I'm trying to compute the inverse Laplace transform of a function:
$$ g(s)=e^{-\tau s\sqrt{\frac{s+q}{s+p}}} $$
where $\tau$, $p$ and $q$ are all positive real numbers, and $q>p$. The ILT is given by:
$$ \mathcal{L}^{-1}\left[g(s)\right] = \frac{1}{2\pi i}\int_{\epsilon-i\infty}^{{\epsilon-i\infty}}dse^{ts}e^{-\tau s\sqrt{\frac{s+q}{s+p}}} $$
I chose a deformed integral contour avoiding the branch cut of $g(s)$ to evaluate the Bromwich integration. integral contour
The integrals along $C_2$, $C_{10}$, $C_{4}$, $C_{8}$ and $C_{6}$ all vanish as the radius of the large circle goes to infinity and that of the small circle goes to 0. The integrals over $C_3$ and $C_9$ cancel each other. Letting $s=-p+(x-p)e^{i\pi}$ over $C_5$ and $s=-p+(x-p)e^{-i\pi}$ over $C_7$, I get this result:
$$ \mathcal{L}^{-1}\left[g(s)\right]=-\frac{1}{2\pi i}\int_q^pdx e^{-tx}e^{i\tau x\sqrt{1+\frac{p-q}{x-p}}}+\frac{1}{2\pi i}\int_q^pdx e^{-tx}e^{-i\tau x\sqrt{1+\frac{p-q}{x-p}}} =-\frac{1}{\pi i}Im\left(\int_q^pdx e^{-tx}e^{i\tau x\sqrt{1+\frac{p-q}{x-p}}}\right) $$
Is my derivation correct? And does anyone know how to evaluate this integration?

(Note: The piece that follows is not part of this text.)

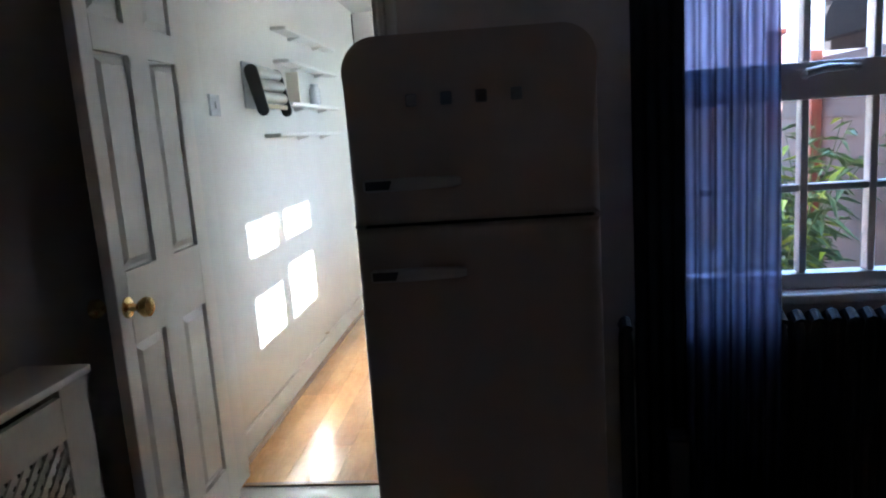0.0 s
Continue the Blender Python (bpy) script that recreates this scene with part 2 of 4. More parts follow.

When working with distributions, the integral transforms are, in fact, not defined as integrals. They can be formally written as integrals, but that's just a symbolic notation for the transforms. To separate the regular and singular parts, notice that $$ \lim_{A \to \pm \infty} \left( g(\gamma + i A) - e^{-\tau (\gamma + i A) + \tau (p - q)/2} \right) = 0,$$ therefore $$\mathcal L^{-1}[g](t) = e^{\tau (p - q)/2} \delta(t - \tau) + \mathcal L^{-1}[s \mapsto e^{\tau s} g(s) - e^{\tau (p - q)/2}](t - \tau).$$ The inverse transform on the rhs exists as an ordinary function (the Bromwich integral converges by Dirichlet's test) but is unlikely to be evaluable in closed form.